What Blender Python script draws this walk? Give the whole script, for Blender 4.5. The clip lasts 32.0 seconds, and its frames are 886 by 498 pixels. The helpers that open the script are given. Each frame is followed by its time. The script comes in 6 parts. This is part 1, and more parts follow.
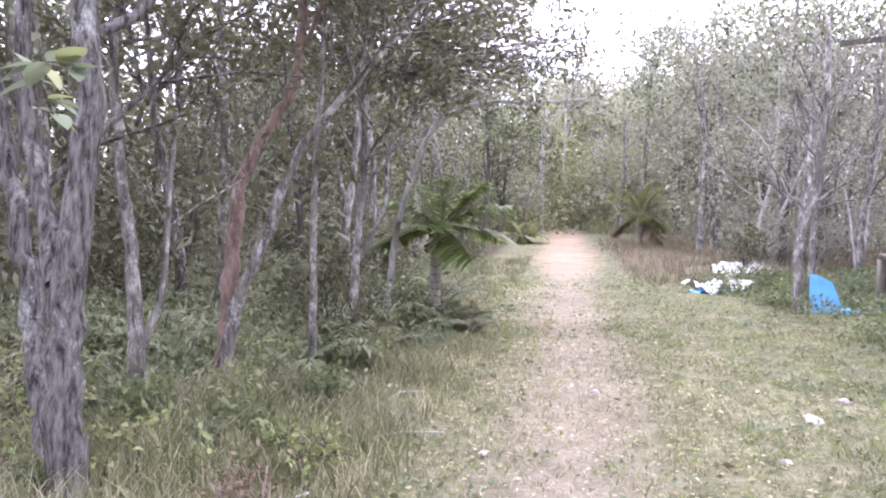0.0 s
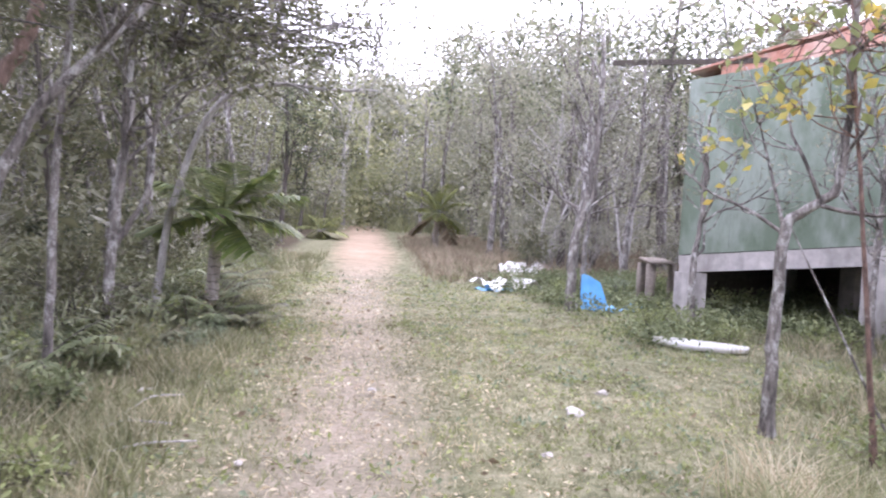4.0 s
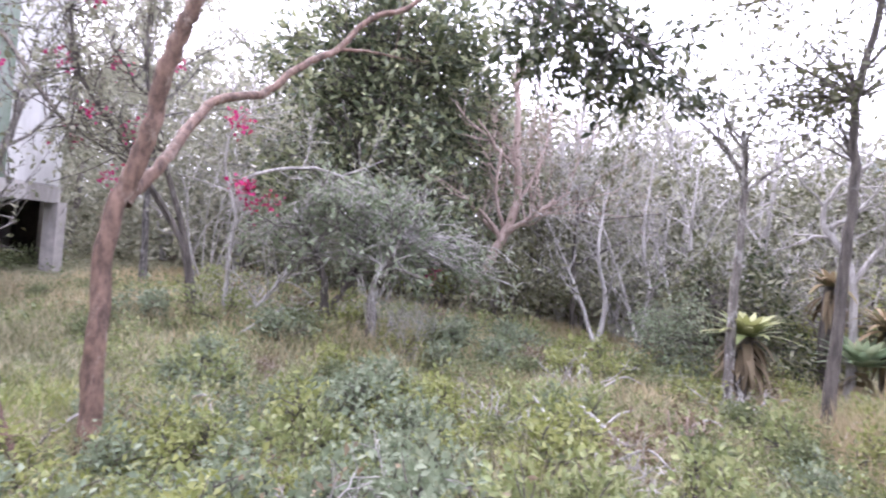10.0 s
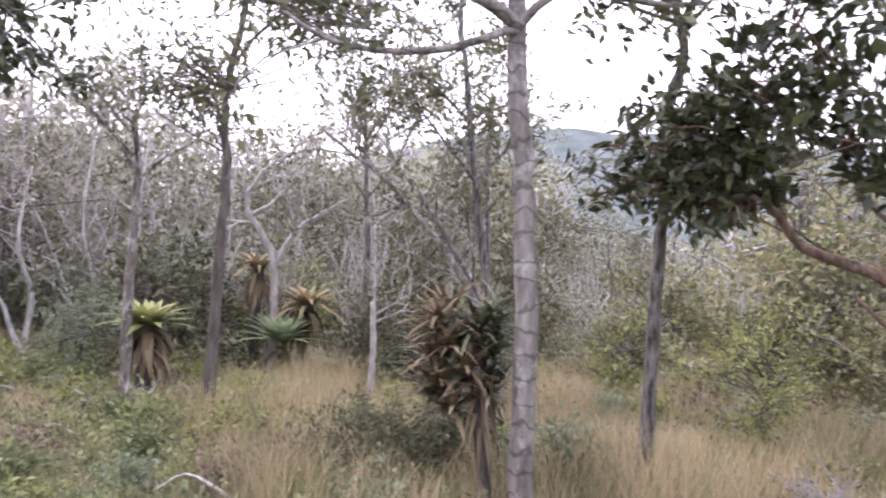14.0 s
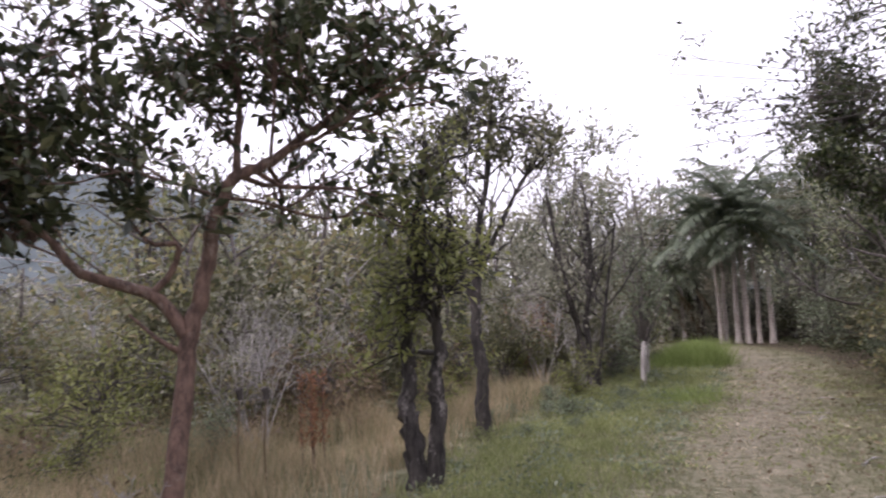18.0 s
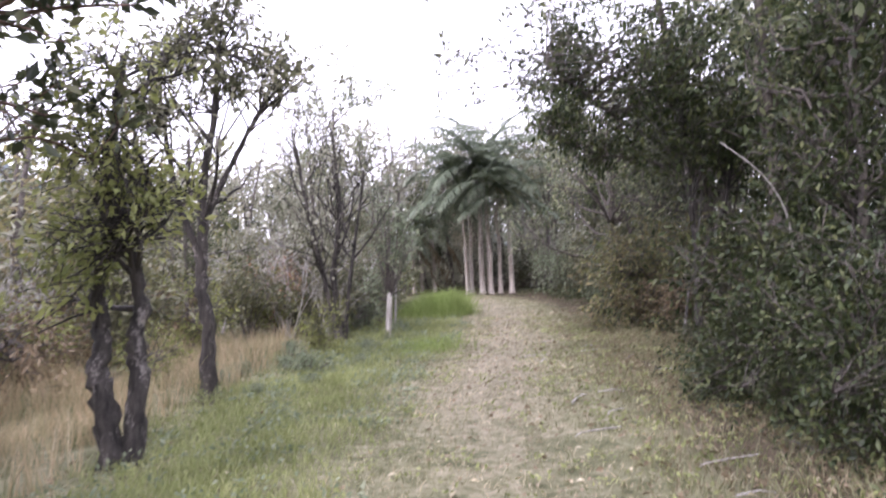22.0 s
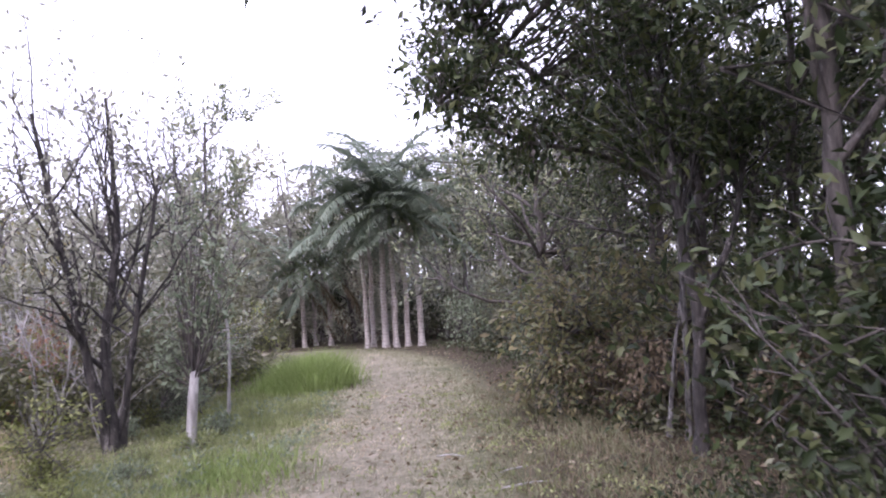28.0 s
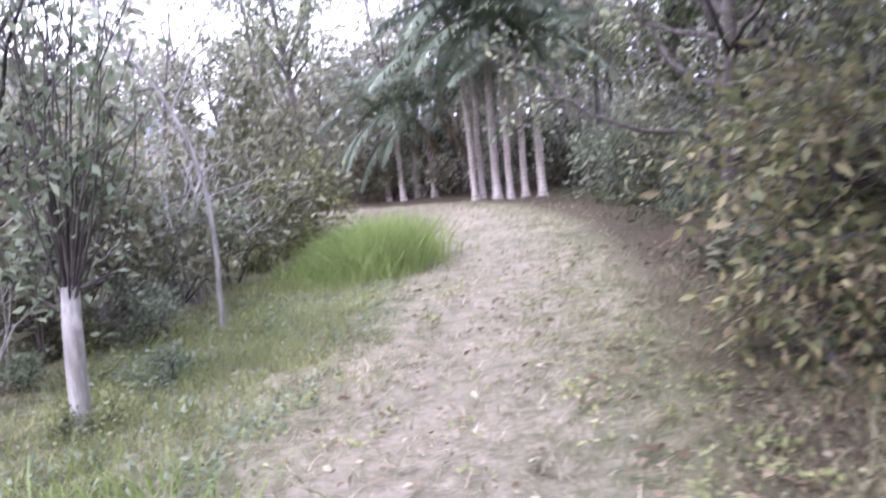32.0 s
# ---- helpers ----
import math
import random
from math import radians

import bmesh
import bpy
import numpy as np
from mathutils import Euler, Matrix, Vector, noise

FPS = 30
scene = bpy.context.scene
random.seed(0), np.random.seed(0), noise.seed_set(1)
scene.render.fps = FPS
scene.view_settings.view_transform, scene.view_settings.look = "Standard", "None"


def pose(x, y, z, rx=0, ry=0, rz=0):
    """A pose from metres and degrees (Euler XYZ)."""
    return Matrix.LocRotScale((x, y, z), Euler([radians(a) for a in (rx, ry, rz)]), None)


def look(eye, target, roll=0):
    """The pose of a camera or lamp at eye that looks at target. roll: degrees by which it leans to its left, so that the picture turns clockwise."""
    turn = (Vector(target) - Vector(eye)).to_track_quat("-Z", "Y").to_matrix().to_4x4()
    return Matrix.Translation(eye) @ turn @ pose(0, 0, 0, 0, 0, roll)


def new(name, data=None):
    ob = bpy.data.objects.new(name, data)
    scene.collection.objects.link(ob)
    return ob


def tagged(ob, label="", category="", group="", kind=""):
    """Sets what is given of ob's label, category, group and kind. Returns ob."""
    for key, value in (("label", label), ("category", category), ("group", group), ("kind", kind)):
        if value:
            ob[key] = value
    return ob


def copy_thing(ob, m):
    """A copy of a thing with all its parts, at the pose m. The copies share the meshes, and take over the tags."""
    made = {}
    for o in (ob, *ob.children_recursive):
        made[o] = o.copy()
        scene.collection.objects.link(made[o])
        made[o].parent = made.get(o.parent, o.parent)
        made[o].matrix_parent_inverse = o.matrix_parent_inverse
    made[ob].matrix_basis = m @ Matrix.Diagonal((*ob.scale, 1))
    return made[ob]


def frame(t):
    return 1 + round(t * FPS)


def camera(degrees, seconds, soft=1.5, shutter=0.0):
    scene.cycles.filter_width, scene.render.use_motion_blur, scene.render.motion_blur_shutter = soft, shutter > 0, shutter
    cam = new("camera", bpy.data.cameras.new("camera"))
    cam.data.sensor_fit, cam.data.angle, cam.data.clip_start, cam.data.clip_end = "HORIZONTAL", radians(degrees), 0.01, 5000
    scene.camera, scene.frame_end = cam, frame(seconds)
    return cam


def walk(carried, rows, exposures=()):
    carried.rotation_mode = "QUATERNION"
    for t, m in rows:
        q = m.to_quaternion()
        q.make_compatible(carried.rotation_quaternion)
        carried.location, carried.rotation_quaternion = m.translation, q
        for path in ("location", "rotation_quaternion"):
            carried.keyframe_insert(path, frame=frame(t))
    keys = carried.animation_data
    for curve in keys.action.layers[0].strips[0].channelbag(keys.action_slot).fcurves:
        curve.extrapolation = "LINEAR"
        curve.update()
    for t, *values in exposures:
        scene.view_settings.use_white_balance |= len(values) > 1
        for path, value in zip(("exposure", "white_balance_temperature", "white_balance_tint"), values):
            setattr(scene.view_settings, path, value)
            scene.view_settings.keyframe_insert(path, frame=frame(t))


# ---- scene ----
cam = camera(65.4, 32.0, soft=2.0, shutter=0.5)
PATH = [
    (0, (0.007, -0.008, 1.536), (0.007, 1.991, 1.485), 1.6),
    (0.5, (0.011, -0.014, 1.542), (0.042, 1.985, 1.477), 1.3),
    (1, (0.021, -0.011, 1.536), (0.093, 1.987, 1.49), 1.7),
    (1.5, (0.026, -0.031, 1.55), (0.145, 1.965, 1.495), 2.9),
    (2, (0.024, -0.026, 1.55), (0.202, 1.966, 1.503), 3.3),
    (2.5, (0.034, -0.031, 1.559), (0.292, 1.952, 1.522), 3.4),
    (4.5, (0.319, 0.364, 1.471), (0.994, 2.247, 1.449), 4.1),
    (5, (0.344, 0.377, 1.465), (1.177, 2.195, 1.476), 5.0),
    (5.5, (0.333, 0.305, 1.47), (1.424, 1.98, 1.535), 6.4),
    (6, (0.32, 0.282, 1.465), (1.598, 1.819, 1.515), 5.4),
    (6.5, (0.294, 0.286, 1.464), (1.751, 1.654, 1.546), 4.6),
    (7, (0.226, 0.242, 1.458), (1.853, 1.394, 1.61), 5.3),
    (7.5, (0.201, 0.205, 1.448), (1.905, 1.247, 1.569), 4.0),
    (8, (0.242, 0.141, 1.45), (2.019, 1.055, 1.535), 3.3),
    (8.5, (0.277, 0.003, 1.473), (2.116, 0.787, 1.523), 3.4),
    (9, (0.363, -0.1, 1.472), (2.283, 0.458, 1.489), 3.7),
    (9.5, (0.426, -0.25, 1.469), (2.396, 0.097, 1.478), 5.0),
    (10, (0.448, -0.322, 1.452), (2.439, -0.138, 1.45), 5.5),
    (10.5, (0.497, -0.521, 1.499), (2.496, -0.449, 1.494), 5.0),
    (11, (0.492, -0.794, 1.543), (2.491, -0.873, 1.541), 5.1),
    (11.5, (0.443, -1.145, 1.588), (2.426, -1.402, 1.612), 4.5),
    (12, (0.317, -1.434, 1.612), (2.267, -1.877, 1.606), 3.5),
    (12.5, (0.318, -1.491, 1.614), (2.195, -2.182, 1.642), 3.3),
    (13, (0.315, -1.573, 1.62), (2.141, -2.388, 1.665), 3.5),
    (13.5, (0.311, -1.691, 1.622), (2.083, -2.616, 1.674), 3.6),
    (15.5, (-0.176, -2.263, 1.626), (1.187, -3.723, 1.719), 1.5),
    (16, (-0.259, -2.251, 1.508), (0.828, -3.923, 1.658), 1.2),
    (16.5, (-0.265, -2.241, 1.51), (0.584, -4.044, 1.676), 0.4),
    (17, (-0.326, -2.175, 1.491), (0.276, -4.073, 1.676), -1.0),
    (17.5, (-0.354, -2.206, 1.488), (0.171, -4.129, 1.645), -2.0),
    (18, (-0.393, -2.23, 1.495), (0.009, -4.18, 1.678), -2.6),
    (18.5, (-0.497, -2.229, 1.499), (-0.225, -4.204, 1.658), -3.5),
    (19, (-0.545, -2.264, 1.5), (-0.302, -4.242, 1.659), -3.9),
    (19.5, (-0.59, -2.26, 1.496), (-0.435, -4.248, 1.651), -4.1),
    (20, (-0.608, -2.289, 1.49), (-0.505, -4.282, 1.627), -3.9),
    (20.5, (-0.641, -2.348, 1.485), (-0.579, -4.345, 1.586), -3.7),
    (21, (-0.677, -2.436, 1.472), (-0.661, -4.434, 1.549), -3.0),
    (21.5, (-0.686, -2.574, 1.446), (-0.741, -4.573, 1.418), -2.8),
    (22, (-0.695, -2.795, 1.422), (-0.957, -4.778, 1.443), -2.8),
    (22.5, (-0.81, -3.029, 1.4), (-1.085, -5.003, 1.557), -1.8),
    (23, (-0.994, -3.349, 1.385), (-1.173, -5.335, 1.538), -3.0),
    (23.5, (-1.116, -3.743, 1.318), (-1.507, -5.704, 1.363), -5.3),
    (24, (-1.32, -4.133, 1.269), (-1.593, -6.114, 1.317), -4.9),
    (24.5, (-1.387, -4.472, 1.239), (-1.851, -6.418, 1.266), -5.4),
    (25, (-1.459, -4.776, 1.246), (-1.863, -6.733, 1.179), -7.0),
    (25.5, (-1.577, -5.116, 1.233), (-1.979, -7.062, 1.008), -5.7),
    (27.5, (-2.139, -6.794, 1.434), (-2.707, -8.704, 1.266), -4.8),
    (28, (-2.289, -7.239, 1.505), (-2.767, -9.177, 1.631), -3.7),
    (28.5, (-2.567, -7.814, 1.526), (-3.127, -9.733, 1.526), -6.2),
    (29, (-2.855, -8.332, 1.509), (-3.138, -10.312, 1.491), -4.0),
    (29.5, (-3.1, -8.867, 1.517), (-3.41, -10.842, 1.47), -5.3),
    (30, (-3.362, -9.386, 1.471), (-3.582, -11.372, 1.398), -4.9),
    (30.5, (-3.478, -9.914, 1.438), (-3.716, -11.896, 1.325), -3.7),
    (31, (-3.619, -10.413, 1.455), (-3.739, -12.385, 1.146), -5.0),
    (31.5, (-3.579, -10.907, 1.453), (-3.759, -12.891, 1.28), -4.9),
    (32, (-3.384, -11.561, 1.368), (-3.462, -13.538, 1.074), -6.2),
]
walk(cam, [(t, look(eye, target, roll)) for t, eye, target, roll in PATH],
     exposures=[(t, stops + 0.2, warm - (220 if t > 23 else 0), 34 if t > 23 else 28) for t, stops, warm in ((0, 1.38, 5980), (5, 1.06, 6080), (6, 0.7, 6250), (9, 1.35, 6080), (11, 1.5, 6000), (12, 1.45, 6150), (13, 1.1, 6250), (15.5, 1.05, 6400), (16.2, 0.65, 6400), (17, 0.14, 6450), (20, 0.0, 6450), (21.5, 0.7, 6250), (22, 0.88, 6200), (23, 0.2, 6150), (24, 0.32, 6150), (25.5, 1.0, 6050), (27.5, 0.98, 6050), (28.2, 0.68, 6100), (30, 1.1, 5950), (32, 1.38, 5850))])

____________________

What to do> Reproduce exactly the run of lines that opens the listing and closes with the line holding "scene = bpy.context.scene". Pictures are excluded.

Output for this exercise>
What Blender Python script draws this walk? Give the whole script, for Blender 4.5. The clip lasts 32.0 seconds, and its frames are 886 by 498 pixels. The helpers that open the script are given. Each frame is followed by its time. The script comes in 6 parts. This is part 1, and more parts follow.
0.0 s
4.0 s
10.0 s
14.0 s
18.0 s
22.0 s
28.0 s
32.0 s
# ---- helpers ----
import math
import random
from math import radians

import bmesh
import bpy
import numpy as np
from mathutils import Euler, Matrix, Vector, noise

FPS = 30
scene = bpy.context.scene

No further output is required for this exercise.